We then talked about whether or not video analysis had to be limited to just videos where you could measure and learn something from position vs time data, and we came up with a few cases that don’t fit this mold:
- Spectroscopy measurements: if you can photograph a spectrum from a prism or spectrometer, and put the photo into Tracker Video Analysis, you can then mark the frequency of the spectrum at two different locations and tracker can interpolate/extrapolate to find the frequency of different location son that spectrum. Check out the sample experiments Doug Brown has created if you’re interested.
- Expanding the definition of analysis: we also thought that not every video needs to be analyzed in tracker for the kids to get something meaningful from them. A great case was a video Josh used to assess his students’ understanding of sound, which simply consisted of a student playing three notes on the violin that differed in loudness and pitch, and he then asked his students to draw sketches of graphs of the (1) frequency vs time and (2) pressure vs time of the 3 sounds. It seems to me that you could create a wide range of similar projects.
Next we decided to some filming of video projects on our own and came up with the following four to start with:
- Mass on a spring bouncing around in 3 dimensions, and then comparing that motion to a simulation in vpython, and possibly also using a vernier wireless acceleration/force sensor to get some real-time data.

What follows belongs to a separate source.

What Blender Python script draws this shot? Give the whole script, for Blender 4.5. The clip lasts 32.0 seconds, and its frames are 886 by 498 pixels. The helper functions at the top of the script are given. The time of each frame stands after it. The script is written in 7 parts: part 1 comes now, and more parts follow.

Mark and Fran got some good video of this that we’ll be seeing soon.
- Projectile motion WCYDWT: Josh, Rosalind, Harvey and Kelly put together a bunch of WCYDWT videos on projectile motion where they did things like bounce a ball off the floor, have it move upward through the frame of the camera, and then fall back through the frame of the camera. If you stop the video after the ball leaves the frame on the way up, students could figure out the time it will take for the ball to come back into the frame. They also did a great video where they built a model of the Lincoln Memorial with blocks, and then threw a number of balls at it to try to smash it, and students would want to try to figure out whether the ball might destroy the model. Look for those to be posted soon.
- Helmholtz coils and electron beams:Brian and I put together the following series of videos that we need more editing, but I thought I’d share the dailies as we work.
Our hope is to edit these into a nice WCYDWT style assessment.
I also have to say that one of the coolest features of this meeting was the incredible level support and collaboration we found from the awesome community of physics tweeters. Here’s the link to the search of our hashtag #physicsmtg. The one thing I think I wish for today is that I somehow had a clone to be able to tweet and keep up with email/RSS as I was working away in the lab—but I guess I’ll leave that to the Bio Teachers Camp.
So all in all I’d call it an incredibly productive day, and it makes me wonder why I never thought to do something like this sooner. It also makes me want to look for ways to try to create this spirit of “camp” in my collaboration with colleagues at my school, and with colleagues in our Metro Physics Teachers Meetings. More musings on that when I’ve had more rest.